La migrazione come «bissinisi», utilizzando il linguaggio italoamericano, è il filo condutture dell’ultimo lavoro di Giuseppe Moricola. Lo storico economico nel suo L’albero della cuccagna, dedicandosi alla Grande emigrazione tra la fine dell’Ottocento e il primo decennio del Novecento, mette in discussione la consolidata immagine storiografica della catena migratoria di inizio secolo quale percorso di cooperazione tra migranti. L’interpretazione dell’esodo degli italiani è spostata dalla storia sociale della catena migratoria, quale esperienza di cooperazione, al terreno più prettamente economico della rete di profitti e speculazioni che si creò attorno al percorso del migrante, sottolineando la debolezza delle politiche dello Stato liberale rispetto al bisogno di contrastare tali fenomeni per ristabilire un proficuo rapporto tra migrazioni e commercio estero italiano.
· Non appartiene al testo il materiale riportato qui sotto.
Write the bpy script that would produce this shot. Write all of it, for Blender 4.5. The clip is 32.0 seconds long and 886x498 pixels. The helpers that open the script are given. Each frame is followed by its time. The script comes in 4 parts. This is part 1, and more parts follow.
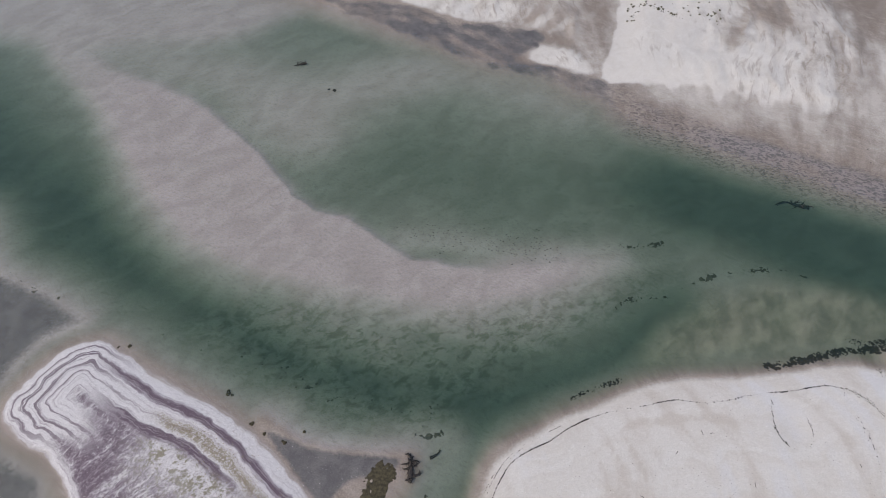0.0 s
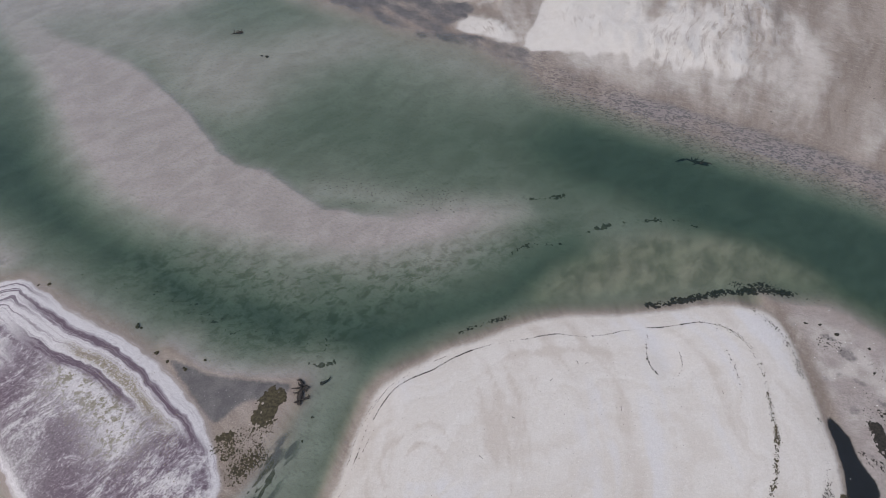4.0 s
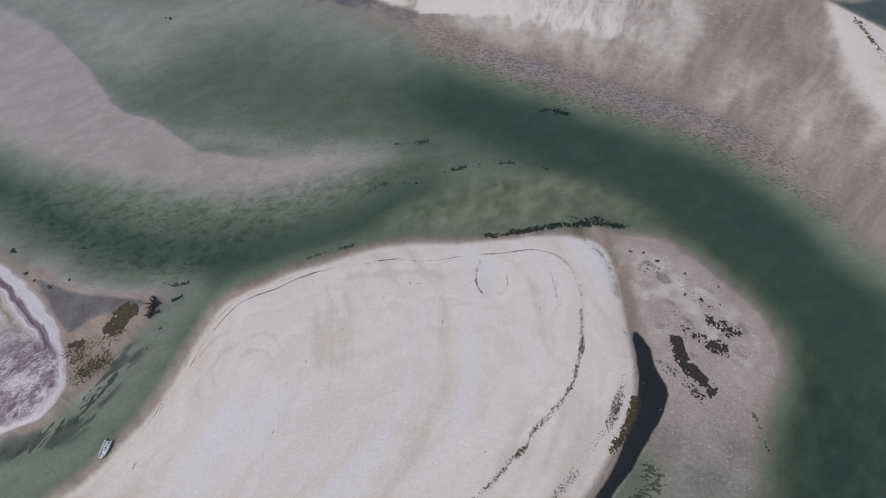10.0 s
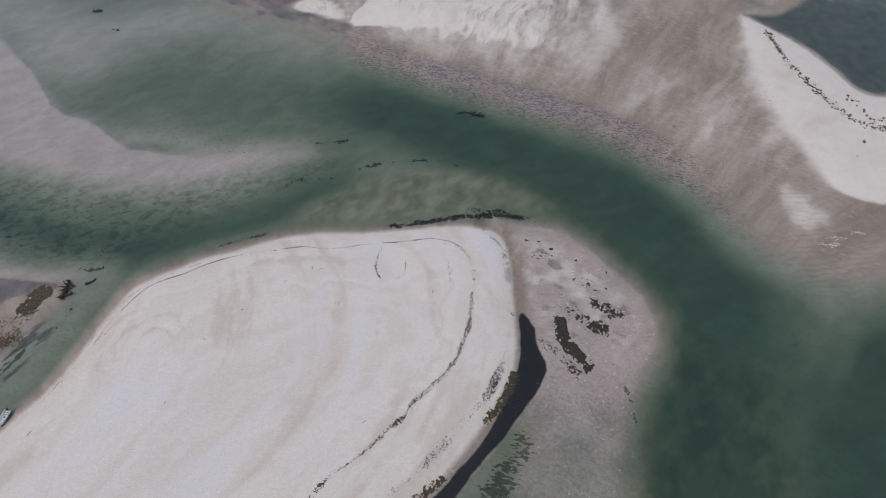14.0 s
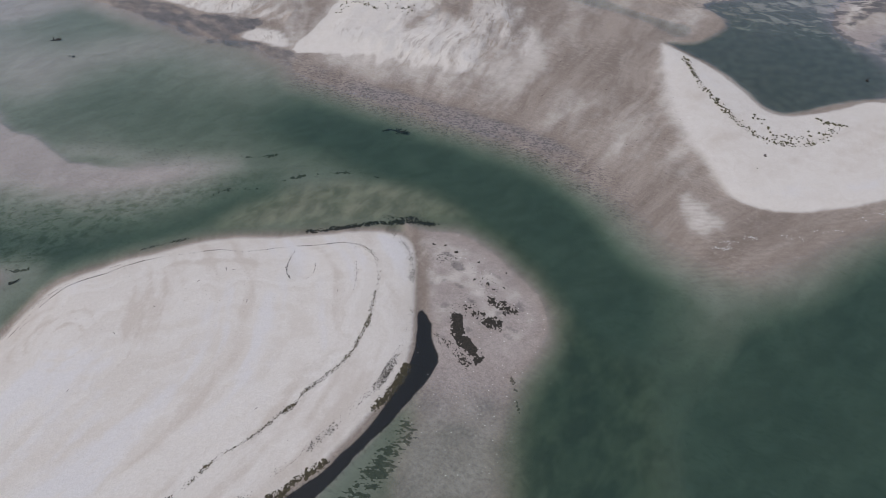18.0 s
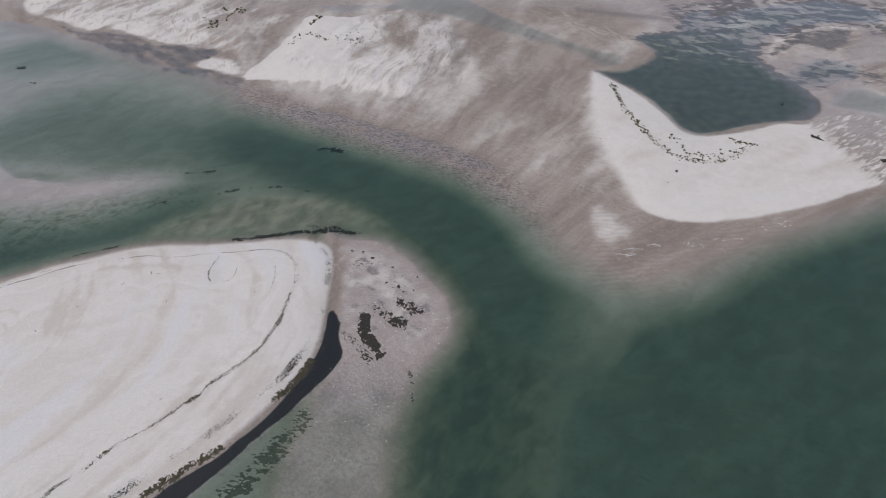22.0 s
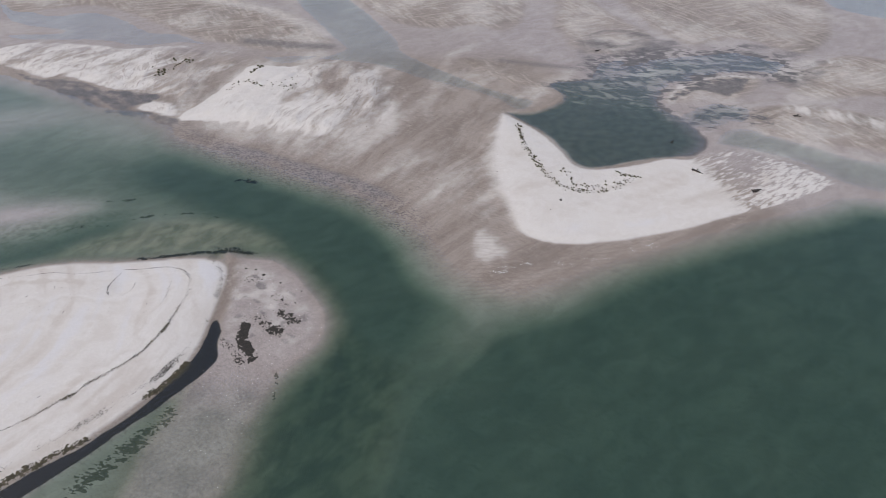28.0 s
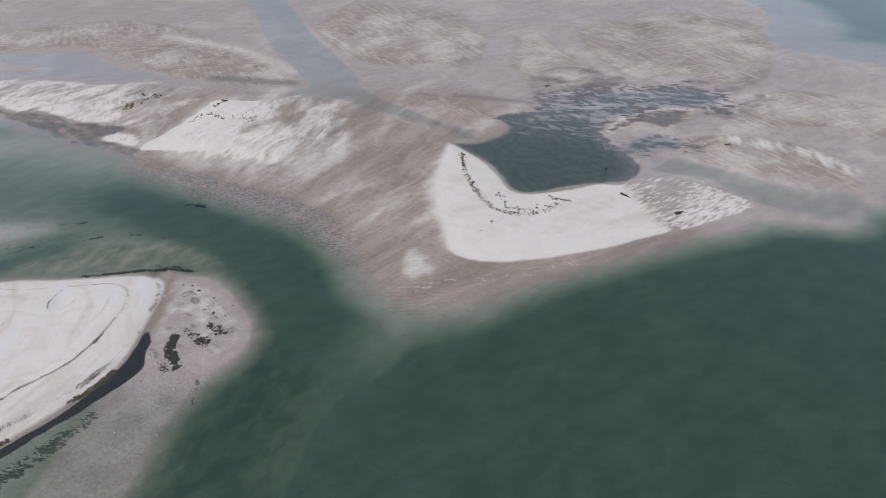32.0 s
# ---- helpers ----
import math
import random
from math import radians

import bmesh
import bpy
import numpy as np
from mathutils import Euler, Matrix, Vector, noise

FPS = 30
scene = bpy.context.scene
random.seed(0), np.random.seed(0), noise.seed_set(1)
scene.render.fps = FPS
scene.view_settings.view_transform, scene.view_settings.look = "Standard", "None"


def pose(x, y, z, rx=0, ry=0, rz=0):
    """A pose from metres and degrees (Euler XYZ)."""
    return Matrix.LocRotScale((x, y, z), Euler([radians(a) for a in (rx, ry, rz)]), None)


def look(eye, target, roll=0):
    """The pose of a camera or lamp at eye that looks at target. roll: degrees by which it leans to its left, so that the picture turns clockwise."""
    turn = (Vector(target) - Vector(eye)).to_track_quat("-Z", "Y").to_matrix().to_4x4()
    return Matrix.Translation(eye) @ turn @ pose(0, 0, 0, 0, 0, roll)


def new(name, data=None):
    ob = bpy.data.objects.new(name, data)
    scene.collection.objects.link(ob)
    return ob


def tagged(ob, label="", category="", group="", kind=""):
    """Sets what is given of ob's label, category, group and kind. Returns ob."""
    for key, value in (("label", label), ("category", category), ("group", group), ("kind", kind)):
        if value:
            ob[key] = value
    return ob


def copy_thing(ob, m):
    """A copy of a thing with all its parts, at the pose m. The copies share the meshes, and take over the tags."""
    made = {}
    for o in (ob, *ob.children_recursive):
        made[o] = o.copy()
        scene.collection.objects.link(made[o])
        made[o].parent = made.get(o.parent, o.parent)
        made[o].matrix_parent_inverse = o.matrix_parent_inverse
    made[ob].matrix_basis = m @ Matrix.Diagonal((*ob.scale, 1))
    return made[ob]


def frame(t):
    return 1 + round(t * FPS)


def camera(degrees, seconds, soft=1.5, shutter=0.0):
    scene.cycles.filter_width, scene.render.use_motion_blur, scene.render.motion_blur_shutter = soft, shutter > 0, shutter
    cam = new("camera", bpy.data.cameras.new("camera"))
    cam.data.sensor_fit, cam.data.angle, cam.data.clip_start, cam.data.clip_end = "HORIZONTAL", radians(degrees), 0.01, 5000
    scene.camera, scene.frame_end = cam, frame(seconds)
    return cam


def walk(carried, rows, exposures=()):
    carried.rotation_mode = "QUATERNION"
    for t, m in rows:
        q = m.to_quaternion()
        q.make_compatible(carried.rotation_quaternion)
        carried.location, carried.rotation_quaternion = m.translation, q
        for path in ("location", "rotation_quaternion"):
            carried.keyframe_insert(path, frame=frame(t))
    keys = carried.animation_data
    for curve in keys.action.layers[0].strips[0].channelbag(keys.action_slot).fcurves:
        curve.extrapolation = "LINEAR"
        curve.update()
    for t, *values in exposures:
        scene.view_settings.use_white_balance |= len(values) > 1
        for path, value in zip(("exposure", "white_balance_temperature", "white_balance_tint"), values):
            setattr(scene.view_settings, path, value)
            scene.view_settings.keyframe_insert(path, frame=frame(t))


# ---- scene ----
cam = camera(73.3, 32.0, soft=0.7)
METRES, EYE, TILT, LEAN, TURN = 217.76, 120.6, 0.0, 0.0, -1.8
ROWS = [
    (0.0, 0.0, 0.0, 0.0, 1.0, -55.33, -0.69),
    (0.5, 0.0141, -0.0095, -0.0006, 1.06, -55.28, -0.71),
    (1.0, 0.029, -0.0186, -0.0006, 1.12, -55.26, -0.63),
    (1.5, 0.0434, -0.0277, -0.0007, 1.14, -55.22, -0.59),
    (2.0, 0.0566, -0.0359, -0.0009, 1.19, -55.22, -0.6),
    (2.5, 0.0705, -0.045, -0.0015, 1.2, -55.2, -0.58),
    (3.0, 0.0855, -0.0527, -0.0014, 1.27, -55.26, -0.53),
    (3.5, 0.0981, -0.0606, -0.0018, 1.3, -55.23, -0.58),
    (5.5, 0.1568, -0.0914, -0.0029, 1.47, -55.21, -0.42),
    (6.0, 0.171, -0.099, -0.0032, 1.52, -55.17, -0.44),
    (6.5, 0.1857, -0.1064, -0.0034, 1.55, -55.17, -0.39),
    (7.0, 0.2, -0.1133, -0.0032, 1.57, -55.19, -0.41),
    (7.5, 0.2145, -0.1208, -0.0036, 1.62, -55.12, -0.39),
    (8.0, 0.2289, -0.1282, -0.0037, 1.63, -55.1, -0.38),
    (8.5, 0.2434, -0.1347, -0.0034, 1.67, -55.15, -0.36),
    (9.0, 0.2584, -0.1416, -0.0036, 1.72, -55.14, -0.31),
    (9.5, 0.2725, -0.1486, -0.0036, 1.74, -55.14, -0.33),
    (10.0, 0.287, -0.1565, -0.004, 1.76, -55.06, -0.3),
    (10.5, 0.3015, -0.1627, -0.0034, 1.78, -55.06, -0.3),
    (11.0, 0.3159, -0.1693, -0.0032, 1.82, -54.93, -0.3),
    (11.5, 0.3298, -0.1771, -0.0033, 1.79, -54.65, -0.3),
    (12.0, 0.3443, -0.1834, -0.0027, 1.83, -54.26, -0.31),
    (12.5, 0.3592, -0.1901, -0.0027, 1.87, -53.76, -0.26),
    (13.0, 0.3741, -0.1971, -0.003, 1.89, -53.26, -0.23),
    (13.5, 0.3888, -0.2039, -0.003, 1.92, -52.77, -0.22),
    (14.0, 0.403, -0.2104, -0.0023, 1.94, -52.34, -0.21),
    (14.5, 0.4177, -0.2171, -0.0021, 1.97, -51.85, -0.18),
    (16.5, 0.4732, -0.2455, -0.0036, 1.94, -49.71, -0.19),
    (17.0, 0.4873, -0.2511, -0.0029, 1.96, -49.35, -0.18),
    (17.5, 0.5015, -0.2579, -0.0028, 1.97, -48.87, -0.19),
    (18.0, 0.5156, -0.2649, -0.0039, 1.98, -48.34, -0.17),
    (18.5, 0.53, -0.2717, -0.0045, 1.95, -47.87, -0.13),
    (19.0, 0.5439, -0.2782, -0.0047, 1.98, -47.4, -0.15),
    (19.5, 0.5574, -0.285, -0.0048, 1.97, -46.92, -0.15),
    (20.0, 0.5711, -0.2919, -0.0052, 1.94, -46.41, -0.13),
    (20.5, 0.5846, -0.2984, -0.0049, 1.97, -45.95, -0.14),
    (21.0, 0.5979, -0.3055, -0.0059, 1.93, -45.41, -0.13),
    (21.5, 0.6112, -0.3115, -0.0042, 1.96, -45.03, -0.16),
    (22.0, 0.6242, -0.3193, -0.005, 1.91, -44.46, -0.19),
    (22.5, 0.6379, -0.325, -0.0046, 1.95, -44.04, -0.15),
    (23.0, 0.6511, -0.3318, -0.0049, 1.94, -43.54, -0.16),
    (23.5, 0.6641, -0.3383, -0.0043, 1.9, -43.1, -0.17),
    (24.0, 0.6773, -0.3448, -0.0047, 1.88, -42.62, -0.17),
    (24.5, 0.6901, -0.3517, -0.0048, 1.87, -42.12, -0.2),
    (25.0, 0.7032, -0.3583, -0.0049, 1.84, -41.65, -0.19),
    (25.5, 0.7165, -0.3648, -0.0048, 1.83, -41.17, -0.21),
    (27.5, 0.7712, -0.3888, 0.0008, 1.87, -39.62, -0.3),
    (28.0, 0.7843, -0.3951, 0.0019, 1.82, -39.18, -0.31),
    (28.5, 0.7983, -0.4021, 0.0021, 1.79, -38.68, -0.3),
    (29.0, 0.812, -0.4086, 0.0032, 1.76, -38.24, -0.28),
    (29.5, 0.8259, -0.4153, 0.0037, 1.75, -37.77, -0.26),
    (30.0, 0.839, -0.4219, 0.0043, 1.72, -37.31, -0.26),
    (30.5, 0.8523, -0.4284, 0.0046, 1.7, -36.84, -0.27),
    (31.0, 0.8659, -0.4347, 0.0051, 1.69, -36.39, -0.25),
    (31.5, 0.8791, -0.4413, 0.0054, 1.67, -35.92, -0.23),
    (32.0, 0.8922, -0.4478, 0.006, 1.63, -35.47, -0.25),
]
EXPOSURE, KELVIN, TINT = -0.23, 6720, 11
walk(cam, [(t, pose(0, 0, EYE, TILT, LEAN, TURN) @ pose(METRES * x, METRES * y, METRES * z, 90 + pitch, roll, yaw)) for t, x, y, z, yaw, pitch, roll in ROWS],
     exposures=[(0.0, EXPOSURE, KELVIN, TINT), (6.0, EXPOSURE - 0.07, KELVIN, TINT), (13.0, EXPOSURE - 0.14, KELVIN, TINT), (20.0, EXPOSURE - 0.1, KELVIN, TINT), (28.0, EXPOSURE + 0.06, KELVIN, TINT),
                (32.0, EXPOSURE + 0.09, KELVIN, TINT)])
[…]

Uno dei luoghi su cui il libro si concentra, soprattutto nei primi capitoli, è il porto. Punti di partenza, i porti rivestirono un importante ruolo in questa fase della diaspora italiana. Infatti, «L’emigrante nasce come figura sociale agli occhi del paese proprio sulle banchine dei porti, perché a Genova, come a Napoli e a Palermo i flussi migratori modificano il rapporto che la città ha con il porto e con le attività portuali» (p. 20).
Moricola, intrecciando fonti a stampa e fonti d’archivio, ricostruisce nel dettaglio finanziamenti e gestione degli scali marittimi cittadini, con un’attenzione particolare alle dinamiche che si svilupparono nel porto partenopeo, evidenziandone, dalla fine dell’Ottocento, la sua progressiva «trasformazione come principale porto dell’emigrazione […] grazie alla partenza di milioni di meridionali verso le Americhe» (p. 27). Fu proprio a Napoli e allo scalo di Genova che, dal 1862 al 1924, l’allora Regno d’Italia destinò la metà dei 508 milioni di lire riservati al potenziamento dei porti.
Tra i meriti dell’attento lavoro di Moricola vi è la capacità dell’autore di mostrare come la prima legge organica sull’emigrazione, promulgata nel 1901, sebbene formalmente avesse definito la figura dell’emigrante e avesse delineato un quadro di tutele minime, non fosse stata in grado di porre un freno alle malversazioni e alle speculazioni o, in altre parole, agli affari che ruotavano intorno all’emigrazione. Agenti, subagenti, locande, osterie, vettori finti o presunti: una nuova economia stava cambiando il porto di Napoli, dove «più che altrove si è acutizzata questa industria dello sfruttamento degli emigranti, […] enucleata essenzialmente nelle locande» (p. 39). Tale sviluppo avvenne anche conseguentemente alla funzione di via Marina nuova come «City dell’emigrazione» (p. 45). In questo quadro, e soprattutto dopo il 1901, quando insieme alla prima legge organica fu istituito il Commissariato generale dell’emigrazione, il tentativo dello Stato di centralizzare il flusso o, meglio, la gestione dello stesso e delle sue fasi prima della partenza, fallì miseramente. La proposta di un «Ricovero pubblico degli emigranti» si dovette scontrare con gli interessi di chi, da decenni, lucrava sull’emigrazione e sopravviveva grazie a essa. Le locande private continuarono a esistere e a speculare su ogni frangente, dal vettovagliamento alle lenzuola. Simili affari crebbero al punto tale da rappresentare un settore economico non trascurabile per l’ex capitale del Regno borbonico.
D’altronde, nella fase della Grande emigrazione, la proporzione delle partenze da Napoli per le Americhe, rispetto al dato nazionale complessivo, superò i due terzi. Questa crescita permise anche ad altri attori di arricchirsi, e non poco. Per esempio, se ne avvalsero le navi battenti bandiera tedesca o inglese, in grado di trasportare oltre 2000 migranti, che fecero sì che Napoli divenisse il principale porto del Regno d’Italia, imbarcando annualmente, in media, 120.000 migranti in più rispetto allo scalo ligure.
Nell’ultima parte del lavoro, consacrata al rapporto tra emigrazione ed export, vengono proposti interessanti spunti di riflessione e interrogativi per nuove linee di ricerca, evidenziando ancora una volta come la migrazione sia stata un vero e proprio albero della cuccagna per molti, eccezion fatta per i migranti.